So, manipulating some (square) matrices, $A$ and $B$, I encountered an equation of the form:
$$A=\tfrac{1}{2}\{A,B\}$$ where "$\{\cdot,\cdot\}$" denotes the anticommutator between matrices $A$ and $B$: $\{A,B\}\equiv AB+BA$. In order to solve the equation for $B$, I want to show that $B$ must be equal to the identity (matrix): $$B=1\!\mathrm{l}\equiv \mathrm{diag}(1,1,\ldots,1).$$
Is it always true? I tried to look for a proof for the previous statement but I didn't succeed... In fact, I only tried to multiply the equation, on the left and/or on the right, by something like $A^{-1}, B^{-1},(AB)^{-1},\ldots$.
Is my statement right anyway? Does anyone have any suggestion on what to do with this equation?
Thank you all very much in advance!
EDIT: as I know that $B=1\!\mathrm{l}$ is not the unique solution to the equation $A=\frac{1}{2}\{B,A\}$, how can I find all the solutions for arbitrary dimensions matrices?
In my answer I provided a condition for the solution with $2$-by-$2$ matrices. There exists a general solution for higher conventionalities matrices?
I propose the edit I added to my question as a possible answer. If you have any suggestion to improve this answer, please leave me a comment. Thank you all!

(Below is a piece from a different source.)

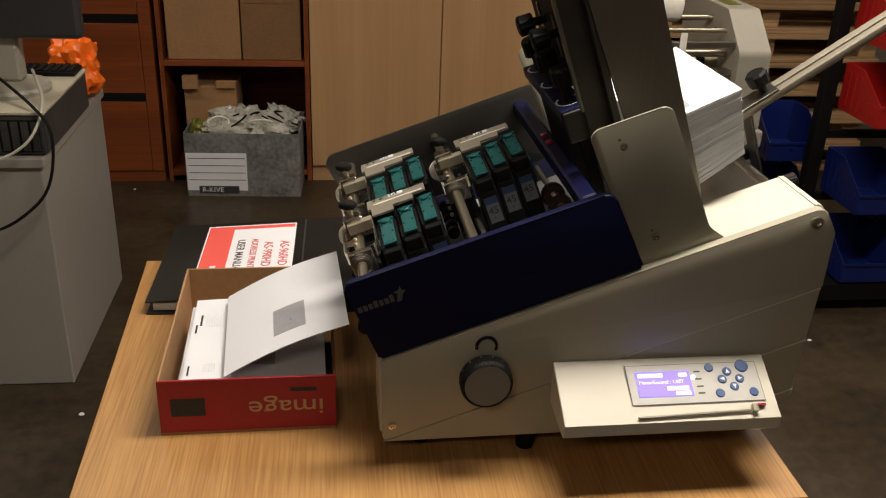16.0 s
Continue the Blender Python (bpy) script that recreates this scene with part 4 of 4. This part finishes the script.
part("stand_side", block(B(), 0.438, 0.450, 0.0205, 0.46, 0.098, 0.6635, 0.002, IM), STAND_GREY, stand, "grey steel side panel")
foot = part("foot_box", block(B(), -0.030, 0.020, 0.0205, 0.48, 0.098, 0.3295, 0.004, IM), GREYWHITE, stand, "pale grey foot box with an inlet")
part("inlet", block(B(), -0.036, -0.0302, 0.04, 0.10, 0.11, 0.16, 0.002, IM), BLACK, foot, "black power inlet")
part("bolt_hole", lathe(B(), IM @ Vector((-0.006, 0.06, 0.3296)), (0, 0, 1), [(0, 0.010), (0.0008, 0.010)], 14), BLACK, foot)
part("bolt", lathe(B(), IM @ Vector((0.0098, 0.16, 0.53)), (-1, 0, 0), [(0, 0.010), (0.004, 0.010), (0.005, 0.006)], 16), NICKEL, stand, "bright bolt head")
part("stand_base", block(B(), -0.030, 0.47, -0.012, 0.50, 0.052, 0.0975, 0.004, IM), GREYWHITE, stand, "pale grey base frame")
for x in (0.0, 0.43):
    for y in (0.02, 0.45):
        part("caster", lathe(B(), IM @ Vector((x - 0.01, y, 0.026)), (1, 0, 0), [(0, 0.025), (0.02, 0.025)], 16), RUBBER, stand)

for k in range(6):
    z = 0.0 + 0.145 * k
    p = thing("pallet", 2.2, 4.3, z, "weathered wooden shipping pallet in a stack", "pallet", "stacked pallets")
    for x in (1.70, 2.25, 2.80):
        part("block_row", block(B(), x - 0.045, x + 0.045, 4.14, 4.66, z + 0.022, z + 0.118, 0.003), PALLET, p)
    for i in range(3):
        y = 4.10 + 0.21 * i
        part("bottom_board", block(B(), 1.65, 2.85, y, y + 0.11, z, z + 0.0215, 0.002), PALLET, p)
    for i in range(4):
        y = 4.09 + 0.15 * i
        part("top_board", block(B(), 1.65, 2.85, y + 0.004 * (i % 2), y + 0.12, z + 0.1185, z + 0.1435, 0.002), PALLET, p)

rack = thing("parts_rack", 2.1, 2.75, 0, "black steel bin rack on a wheeled base", "rack")
part("post", block(B(), 1.86, 1.91, 2.80, 2.85, 0.12, 1.7, 0.004), BLACK, rack)
part("post", block(B(), 2.62, 2.67, 2.80, 2.85, 0.12, 1.7, 0.004), BLACK, rack)
part("base", block(B(), 1.83, 2.70, 2.55, 3.05, 0.05, 0.12, 0.004), BLACK, rack)
for z in (0.35, 0.60, 0.85, 1.10, 1.35):
    part("rail", block(B(), 1.91, 2.62, 2.815, 2.835, z, z + 0.03, 0.001), BLACK, rack)
for x in (1.87, 2.66):
    part("caster", lathe(B(), (x, 2.62, 0.026), (1, 0, 0), [(0, 0.025), (0.02, 0.025)], 16), RUBBER, rack)


def storage_bin(x, y, z, mt, words, tilt=0):
    b = thing("storage_bin", x, y, z, words, "bin", "bins on the rack")
    m_ = Matrix.Translation((x, y, z)) @ pose(0, 0, 0, tilt, 0, 0)
    w, d, h = 0.21, 0.27, 0.17
    prof = rounded([(-d, 0.0), (0, 0.0), (0, h), (-d * 0.45, h), (-d, h * 0.45)], [0.01, 0.01, 0.005, 0.01, 0.01])
    YZ = Matrix(((0, 1, 0, 0), (1, 0, 0, 0), (0, 0, 1, 0), (0, 0, 0, 1)))
    part("side", prism(B(), prof, 0, 0.004, 0, m_ @ YZ), mt, b)
    part("side", prism(B(), prof, w - 0.004, w, 0, m_ @ YZ), mt, b)
    part("bottom", block(B(), 0.004, w - 0.004, -d + 0.002, -0.001, 0.001, 0.005, 0, m_), mt, b)
    part("front", block(B(), 0.004, w - 0.004, -d + 0.0005, -d + 0.005, 0.005, h * 0.45, 0.001, m_), mt, b)
    part("back", block(B(), 0.004, w - 0.004, -0.005, -0.001, 0.005, h, 0.001, m_), mt, b)
    part("rim", block(B(), -0.004, w + 0.004, -d - 0.006, -d, h * 0.40, h * 0.47, 0.002, m_), mt, b)
    for i in range(6):
        part("rib", block(B(), -0.003, 0.0, -d + 0.03 + i * 0.038, -d + 0.042 + i * 0.038, 0.02, h * (0.42 if i < 3 else 0.85), 0, m_), mt, b)
    return b


for r, (z, mt, c) in enumerate(((0.13, BIN_BLUE, "blue"), (0.40, BIN_BLUE, "blue"), (0.72, BIN_RED, "red"), (0.98, BIN_RED, "red"))):
    for i in range(3):
        storage_bin(1.93 + 0.232 * i, 2.81, z, mt, "%s plastic open-front storage bin" % c)

lone("stand_lead", cable(B(), [(1.026, 2.530, 0.168), (0.979, 2.520, 0.186), (0.935, 2.510, 0.193), (0.915, 2.510, 0.239), (0.893, 2.520, 0.270), (0.895, 2.530, 0.295), (0.945, 2.550, 0.303), (0.977, 2.570, 0.319)], 0.006), RUBBER, 0.95, 2.5, 0.02, "black lead hanging beside the machine stand", "cable", smooth=True)

for z in (0.24, 0.48):
    storage_bin(1.735, 3.16, z, BIN_BLUE, "blue plastic open-front storage bin")

# scraps on the floor
for k, (x, y, r) in enumerate(((-0.86, 3.87, 0.008), (-0.666, 2.03, 0.010), (1.02, 1.95, 0.012), (0.93, 1.93, 0.008), (1.75, 2.35, 0.008), (1.0, 2.9, 0.006), (1.30, 2.10, 0.006), (0.9, 2.2, 0.005))):
    lone("paper_scrap", crumpled(B(), (x, y, r * 0.35), (r, r * 0.8, r * 0.35), 0.9, k * 1.7, 1, 0.5), PAPER, x, y, 0, "tiny pale paper scrap on the floor", "scrap", "floor scraps")

# ---- ceiling lights ----
for x, y in ((0.75, 0.95), (-1.2, 2.6), (2.1, 2.6), (-0.6, -1.3)):
    cl = thing("ceiling_light", x, y, 2.64, "white box ceiling light with warm tubes", "lamp", "ceiling lights")
    part("housing", block(B(), x - 0.62, x + 0.62, y - 0.17, y + 0.17, 2.665, 2.72, 0.004), CEIL, cl)
    part("diffuser", block(B(), x - 0.60, x + 0.60, y - 0.15, y + 0.15, 2.645, 2.6645, 0.002), LAMP_GLOW, cl)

Following the hint given by vadim123, we can try to solve the equation by means of the determinants. First of all, we can rewrite the equation as:
$$2A = AB+BA\\ A(2\,1\!\mathrm{l}-B)=BA.$$ Than, taking the determinant of both sides: $$\det(A)\det(2\,1\!\mathrm{l}-B)=\det(A)\det(B)$$ which simplifies into $$\det(2\,1\!\mathrm{l}-B)=\det(B),$$ provided $A$ is invertible. Now, taking a look at the matrix cookbook, equations ($25-27$), we can find that, for $n=2$, that is for $A,B$ $2$-by-$2$ matrices, we have: $$\det(2\,1\!\mathrm{l}-B)\stackrel{(25)}{=}2^2-\det(B)-2\mathrm{Tr}(B)=\det(B),$$
so, for every $2$-by-$2$ matrices, the solutions of the equation $A=\tfrac{1}{2}\{A,B\}$ must satisfy the relation: $$2-\mathrm{Tr}(B)=\det(B).$$ Of course, $B=1\!\mathrm{l}$ is a solution. Anyway, the general solution is: $$B={b_{11}\ b_{12}\choose b_{21}\ b_{22}}:\quad 2-b_{11}-b_{22}=b_{11}b_{22}-b_{21}b_{12}.$$ For example, $$B={0\ -1\choose 2\quad 0}$$ is a solution different from the identity. The case for higher dimensions matrices is more complicated, but I guess that similar results to the case $n=2$ will hold; hence, there always exist solutions for $A=\frac{1}{2}\{B,A\}$ different from the identity!